Per il giudice "il racconto dell’atto sessuale violento, è stato offerto dalla vittima in modo molto realistico". Da inizio alla fine: quando lo zio, prima di andarsene, aveva "sputato per terra": un gesto che per la ragazza significava questo: "Sei una vergogna, uno schifo". "Particolarmente significative - ha proseguito la sentenza - le successive parole" della giovane: "Mi sono rannicchiata e sono rimasta immobile a fissare il vuoto...ho cercato di fare finta che non fosse successo nulla". Nel complesso, "il racconto della ragazza è apparso assolutamente sincero" perché lei "ha spiegato la sua iniziale reticenza al denunciare" e le menzogne dette sia al fidanzato che alla polizia intervenuta sul posto. L’unico "punto risultato complessivamente incoerente, è stata l’indicazione dei tempi". Ma ciò è stato "assai verosimilmente e comprensibilmente determinato dalla forte carica emotiva, dal trauma subito quel pomeriggio che certamente ha determinato una errata percezione dello sviluppo cronologico della vicenda".
La valutazione di attendibilità è passata pure dalla narrazione di quanto accaduto dopo "l’allontanamento dei suoi aggressori: la doccia, il lavaggio del pavimento, il cambio dei vestiti gettati nel cesto degli indumenti" là dove "la polizia scientifica li aveva effettivamente trovati". Ovvero "una sequenza tipica della vittima immediatamente dopo un abuso". Altri elementi ancora sono giunti "dall’esame psicologico: la ragazza ha manifestato senso di sfiducia, di impotenza, di rabbia, di tristezza".
Nel complesso, il ricordo di quel pomeriggio è apparso "fluido con poche zone d’ombra, coerente, con ricchezza di annotazioni".

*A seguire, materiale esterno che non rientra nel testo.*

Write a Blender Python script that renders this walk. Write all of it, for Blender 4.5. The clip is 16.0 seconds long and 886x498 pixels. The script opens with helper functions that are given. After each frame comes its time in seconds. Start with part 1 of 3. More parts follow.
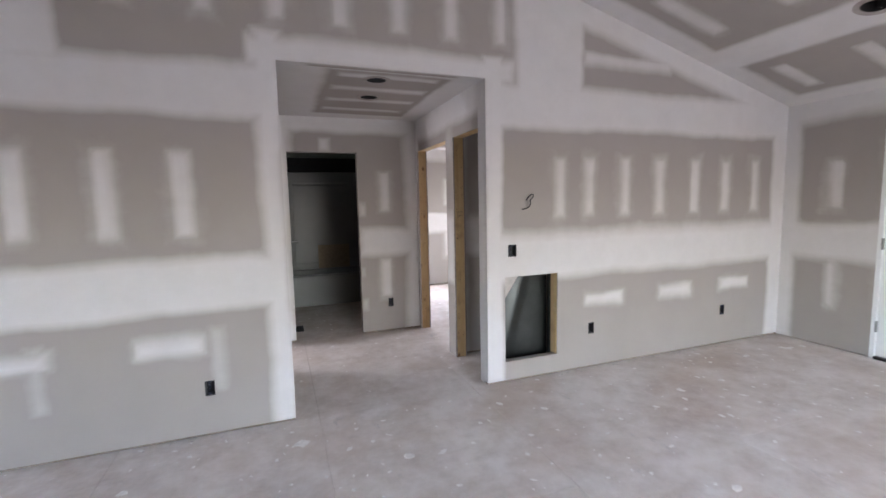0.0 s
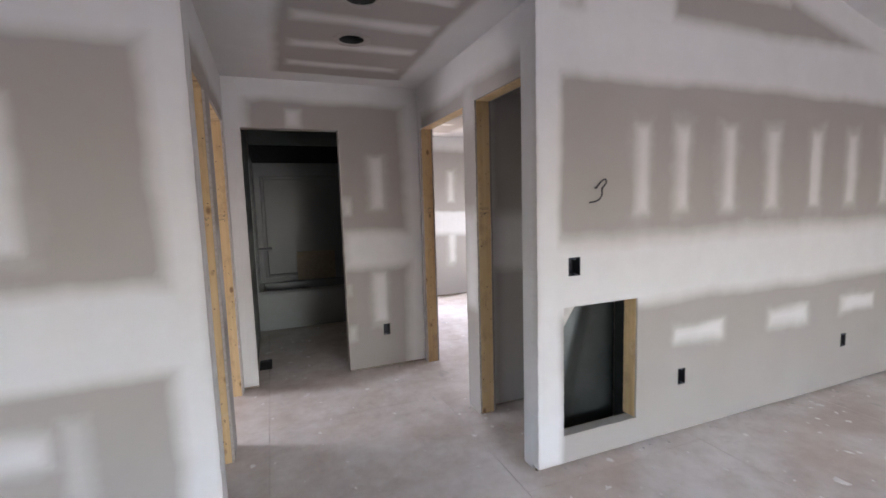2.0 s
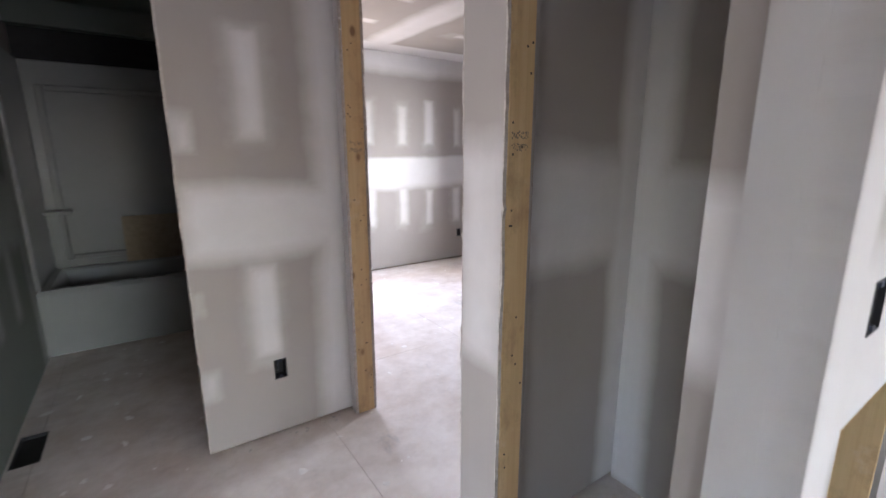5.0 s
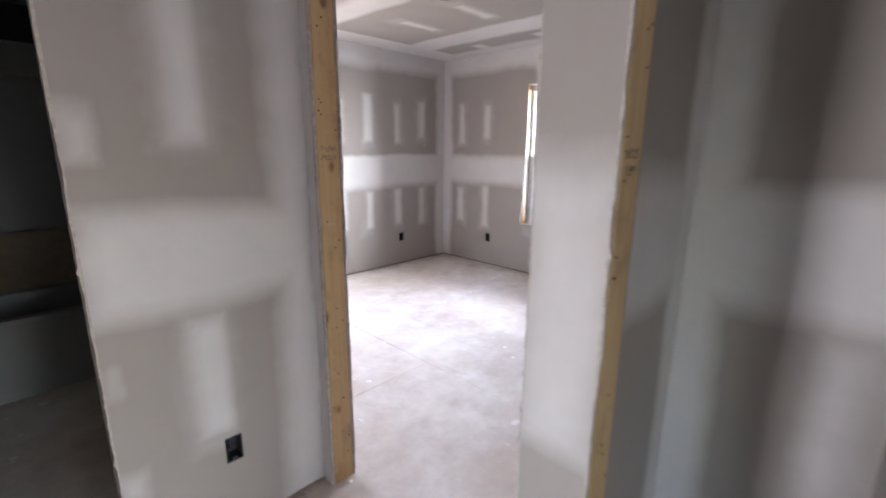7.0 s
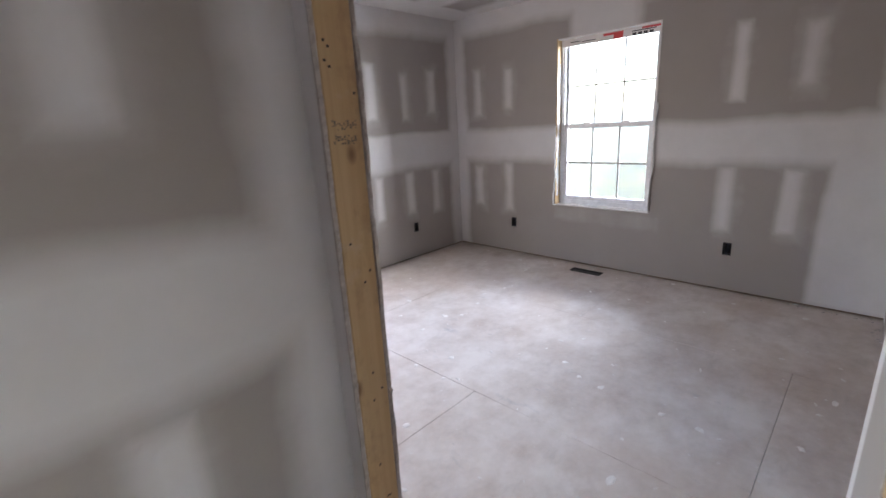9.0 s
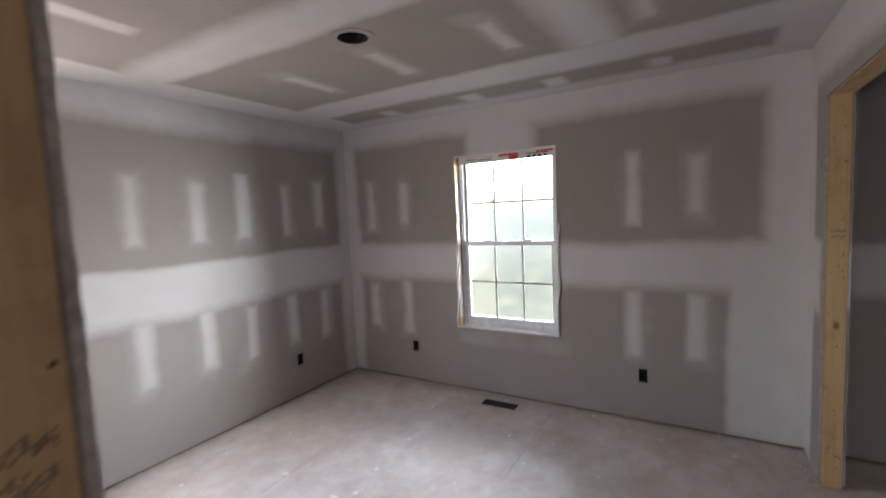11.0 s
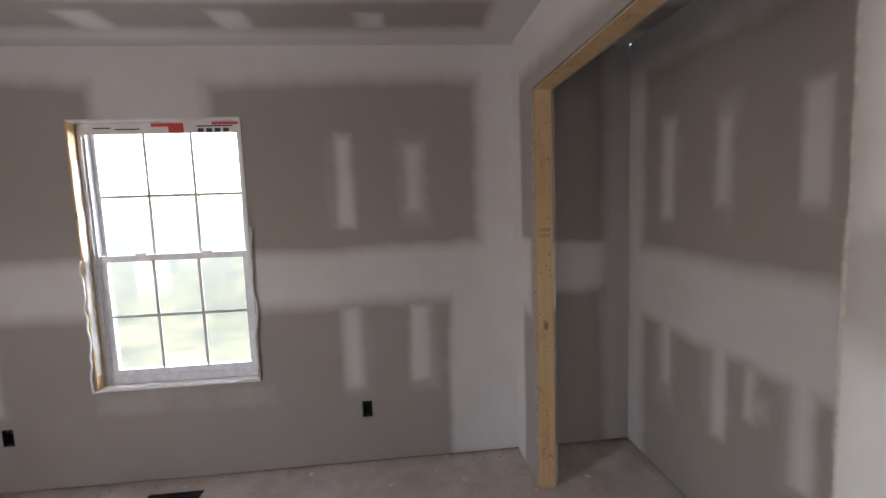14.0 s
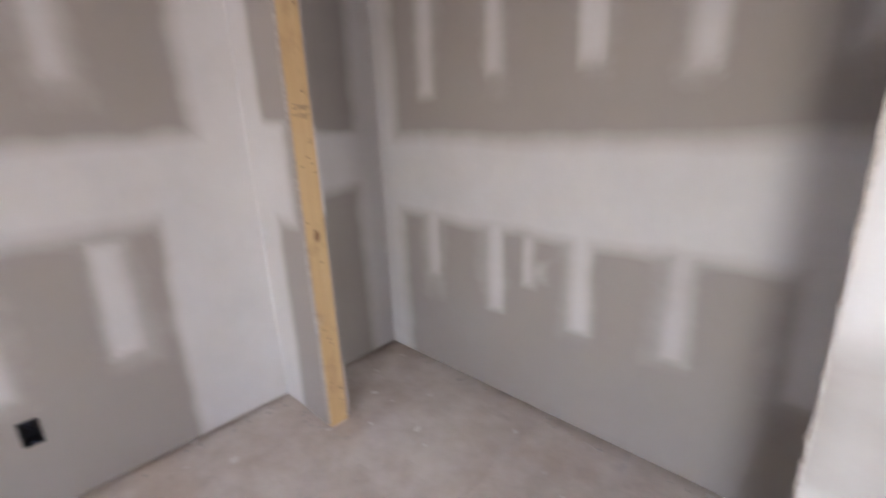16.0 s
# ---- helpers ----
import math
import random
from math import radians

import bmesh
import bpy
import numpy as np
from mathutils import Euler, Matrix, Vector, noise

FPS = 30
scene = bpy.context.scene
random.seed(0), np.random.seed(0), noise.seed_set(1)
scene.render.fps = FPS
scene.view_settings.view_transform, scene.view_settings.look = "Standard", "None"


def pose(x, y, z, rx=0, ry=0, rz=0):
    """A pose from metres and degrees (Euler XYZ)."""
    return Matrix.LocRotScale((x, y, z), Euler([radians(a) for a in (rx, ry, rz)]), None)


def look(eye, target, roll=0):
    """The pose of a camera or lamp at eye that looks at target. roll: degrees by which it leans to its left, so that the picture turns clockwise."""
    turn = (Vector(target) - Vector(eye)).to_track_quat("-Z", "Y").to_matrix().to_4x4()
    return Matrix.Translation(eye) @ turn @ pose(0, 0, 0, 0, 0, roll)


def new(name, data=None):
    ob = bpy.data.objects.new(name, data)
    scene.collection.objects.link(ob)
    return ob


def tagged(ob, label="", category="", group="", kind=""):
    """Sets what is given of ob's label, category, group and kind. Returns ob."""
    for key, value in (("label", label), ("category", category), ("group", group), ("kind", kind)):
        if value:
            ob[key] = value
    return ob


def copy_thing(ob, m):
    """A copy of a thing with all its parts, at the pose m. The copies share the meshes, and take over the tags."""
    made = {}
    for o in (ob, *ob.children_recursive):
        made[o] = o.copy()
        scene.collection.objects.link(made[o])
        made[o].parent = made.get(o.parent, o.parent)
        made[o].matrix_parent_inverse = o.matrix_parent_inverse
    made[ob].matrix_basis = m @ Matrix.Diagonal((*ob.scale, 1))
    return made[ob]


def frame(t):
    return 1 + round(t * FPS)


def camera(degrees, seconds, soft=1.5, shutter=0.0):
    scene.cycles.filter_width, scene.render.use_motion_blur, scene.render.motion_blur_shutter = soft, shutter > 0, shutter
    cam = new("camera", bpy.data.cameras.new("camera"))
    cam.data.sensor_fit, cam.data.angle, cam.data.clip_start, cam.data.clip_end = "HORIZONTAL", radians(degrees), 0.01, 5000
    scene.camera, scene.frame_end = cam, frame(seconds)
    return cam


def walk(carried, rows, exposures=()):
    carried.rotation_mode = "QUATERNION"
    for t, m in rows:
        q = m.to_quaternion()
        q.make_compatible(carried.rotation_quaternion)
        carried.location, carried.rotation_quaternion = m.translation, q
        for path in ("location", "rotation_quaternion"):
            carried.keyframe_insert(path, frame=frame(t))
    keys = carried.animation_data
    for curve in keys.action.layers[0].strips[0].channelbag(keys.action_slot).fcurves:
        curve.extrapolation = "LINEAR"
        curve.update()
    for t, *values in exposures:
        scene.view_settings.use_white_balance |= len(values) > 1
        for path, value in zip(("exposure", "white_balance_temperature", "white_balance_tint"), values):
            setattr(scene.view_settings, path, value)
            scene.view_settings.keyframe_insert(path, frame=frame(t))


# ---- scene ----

E pensare che a suo tempo il gip della città del nord nella quale erano stati rintracciati i due, non aveva convalidato i fermi. Tutto per un alibi in quel momento considerato di ferro. I due si trovavano cioè nello studio dell’allora avvocato. Entrambi gli zii avevano rilasciato sul punto "dichiarazioni sostanzialmente sovrapponibili". A riscontro, anche le dichiarazioni del legale che poi aveva rimesso il mandato. "Le sommarie informazioni dell’avvocato - ha precisato il giudice - devono essere valutate secondo criteri di grande rigore". Il gup ha dato atto che l’indagine della squadra Mobile coordinata dal pm Angela Scorza, "è stata svolta nel più ampio modo possibile con tentativi per sondare possibili risvolti non affiorati". Vedi l’analisi dei varchi stradali da cui non erano emersi passaggi degli imputati. E pure i tabulati avevano portato a poco. Ma "la falsità dell’alibi" dell’esecutore materiale , ha smentito a cascata pure "le dichiarazioni dei familiari" gettando "una luce chiara sul coinvolgimento" dell’altro zio.